Task to carry out:
Pictures in the data below are not part of the copy; transcribe everything else exactly.

Available data:
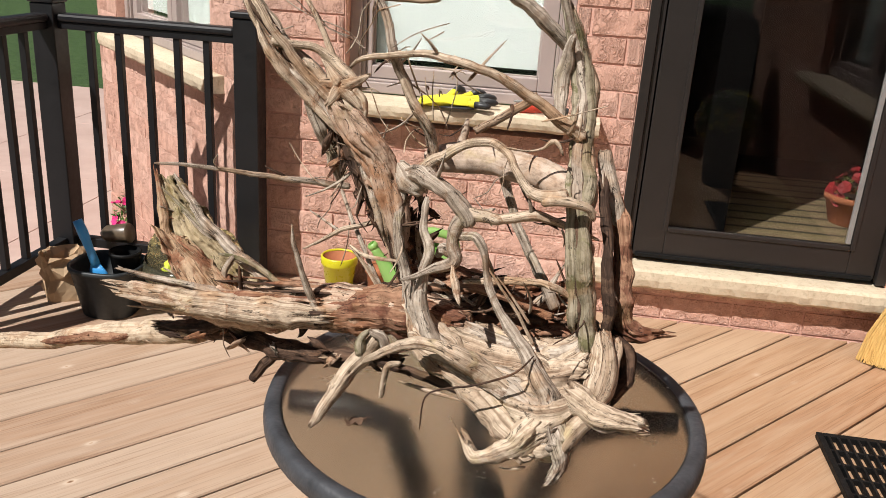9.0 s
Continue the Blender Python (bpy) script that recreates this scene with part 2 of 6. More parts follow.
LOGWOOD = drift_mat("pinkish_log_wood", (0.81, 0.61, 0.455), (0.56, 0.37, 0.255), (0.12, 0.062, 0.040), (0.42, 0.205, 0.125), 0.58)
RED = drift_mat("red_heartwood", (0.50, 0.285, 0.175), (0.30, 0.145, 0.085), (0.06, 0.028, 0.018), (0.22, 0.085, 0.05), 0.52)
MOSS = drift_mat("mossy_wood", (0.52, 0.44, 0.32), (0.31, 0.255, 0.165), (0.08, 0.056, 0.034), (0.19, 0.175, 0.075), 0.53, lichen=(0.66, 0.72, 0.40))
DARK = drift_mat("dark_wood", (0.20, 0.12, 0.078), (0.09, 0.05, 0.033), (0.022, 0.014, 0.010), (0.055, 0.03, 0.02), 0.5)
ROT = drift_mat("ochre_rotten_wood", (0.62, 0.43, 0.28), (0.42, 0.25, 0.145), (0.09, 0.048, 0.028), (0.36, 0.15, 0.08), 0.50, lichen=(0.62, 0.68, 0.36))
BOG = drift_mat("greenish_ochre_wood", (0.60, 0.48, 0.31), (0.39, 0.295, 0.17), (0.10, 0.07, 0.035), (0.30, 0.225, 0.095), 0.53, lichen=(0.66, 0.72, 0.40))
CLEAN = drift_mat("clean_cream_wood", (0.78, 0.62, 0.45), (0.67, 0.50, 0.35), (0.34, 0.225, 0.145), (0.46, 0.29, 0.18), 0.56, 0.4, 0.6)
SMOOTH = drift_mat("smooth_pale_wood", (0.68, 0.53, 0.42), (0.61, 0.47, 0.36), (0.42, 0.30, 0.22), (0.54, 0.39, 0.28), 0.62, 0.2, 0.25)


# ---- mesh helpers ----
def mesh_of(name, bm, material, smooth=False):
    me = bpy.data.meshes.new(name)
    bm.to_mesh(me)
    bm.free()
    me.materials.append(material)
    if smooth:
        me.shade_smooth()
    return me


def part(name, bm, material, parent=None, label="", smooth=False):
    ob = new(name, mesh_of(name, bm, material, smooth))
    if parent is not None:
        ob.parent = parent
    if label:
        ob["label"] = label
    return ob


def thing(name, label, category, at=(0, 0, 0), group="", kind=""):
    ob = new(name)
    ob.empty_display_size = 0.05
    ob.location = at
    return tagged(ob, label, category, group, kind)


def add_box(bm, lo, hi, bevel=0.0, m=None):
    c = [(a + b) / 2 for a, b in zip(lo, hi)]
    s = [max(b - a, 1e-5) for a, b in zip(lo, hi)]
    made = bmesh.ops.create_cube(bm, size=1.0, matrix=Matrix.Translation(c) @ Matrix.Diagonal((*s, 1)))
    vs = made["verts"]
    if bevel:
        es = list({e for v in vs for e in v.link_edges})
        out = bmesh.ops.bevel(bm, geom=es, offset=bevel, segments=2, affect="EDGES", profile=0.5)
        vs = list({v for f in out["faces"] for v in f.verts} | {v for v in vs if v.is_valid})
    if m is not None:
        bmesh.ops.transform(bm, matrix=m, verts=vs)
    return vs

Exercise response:
9.0 s
Continue the Blender Python (bpy) script that recreates this scene with part 2 of 6. More parts follow.
LOGWOOD = drift_mat("pinkish_log_wood", (0.81, 0.61, 0.455), (0.56, 0.37, 0.255), (0.12, 0.062, 0.040), (0.42, 0.205, 0.125), 0.58)
RED = drift_mat("red_heartwood", (0.50, 0.285, 0.175), (0.30, 0.145, 0.085), (0.06, 0.028, 0.018), (0.22, 0.085, 0.05), 0.52)
MOSS = drift_mat("mossy_wood", (0.52, 0.44, 0.32), (0.31, 0.255, 0.165), (0.08, 0.056, 0.034), (0.19, 0.175, 0.075), 0.53, lichen=(0.66, 0.72, 0.40))
DARK = drift_mat("dark_wood", (0.20, 0.12, 0.078), (0.09, 0.05, 0.033), (0.022, 0.014, 0.010), (0.055, 0.03, 0.02), 0.5)
ROT = drift_mat("ochre_rotten_wood", (0.62, 0.43, 0.28), (0.42, 0.25, 0.145), (0.09, 0.048, 0.028), (0.36, 0.15, 0.08), 0.50, lichen=(0.62, 0.68, 0.36))
BOG = drift_mat("greenish_ochre_wood", (0.60, 0.48, 0.31), (0.39, 0.295, 0.17), (0.10, 0.07, 0.035), (0.30, 0.225, 0.095), 0.53, lichen=(0.66, 0.72, 0.40))
CLEAN = drift_mat("clean_cream_wood", (0.78, 0.62, 0.45), (0.67, 0.50, 0.35), (0.34, 0.225, 0.145), (0.46, 0.29, 0.18), 0.56, 0.4, 0.6)
SMOOTH = drift_mat("smooth_pale_wood", (0.68, 0.53, 0.42), (0.61, 0.47, 0.36), (0.42, 0.30, 0.22), (0.54, 0.39, 0.28), 0.62, 0.2, 0.25)


# ---- mesh helpers ----
def mesh_of(name, bm, material, smooth=False):
    me = bpy.data.meshes.new(name)
    bm.to_mesh(me)
    bm.free()
    me.materials.append(material)
    if smooth:
        me.shade_smooth()
    return me


def part(name, bm, material, parent=None, label="", smooth=False):
    ob = new(name, mesh_of(name, bm, material, smooth))
    if parent is not None:
        ob.parent = parent
    if label:
        ob["label"] = label
    return ob


def thing(name, label, category, at=(0, 0, 0), group="", kind=""):
    ob = new(name)
    ob.empty_display_size = 0.05
    ob.location = at
    return tagged(ob, label, category, group, kind)


def add_box(bm, lo, hi, bevel=0.0, m=None):
    c = [(a + b) / 2 for a, b in zip(lo, hi)]
    s = [max(b - a, 1e-5) for a, b in zip(lo, hi)]
    made = bmesh.ops.create_cube(bm, size=1.0, matrix=Matrix.Translation(c) @ Matrix.Diagonal((*s, 1)))
    vs = made["verts"]
    if bevel:
        es = list({e for v in vs for e in v.link_edges})
        out = bmesh.ops.bevel(bm, geom=es, offset=bevel, segments=2, affect="EDGES", profile=0.5)
        vs = list({v for f in out["faces"] for v in f.verts} | {v for v in vs if v.is_valid})
    if m is not None:
        bmesh.ops.transform(bm, matrix=m, verts=vs)
    return vs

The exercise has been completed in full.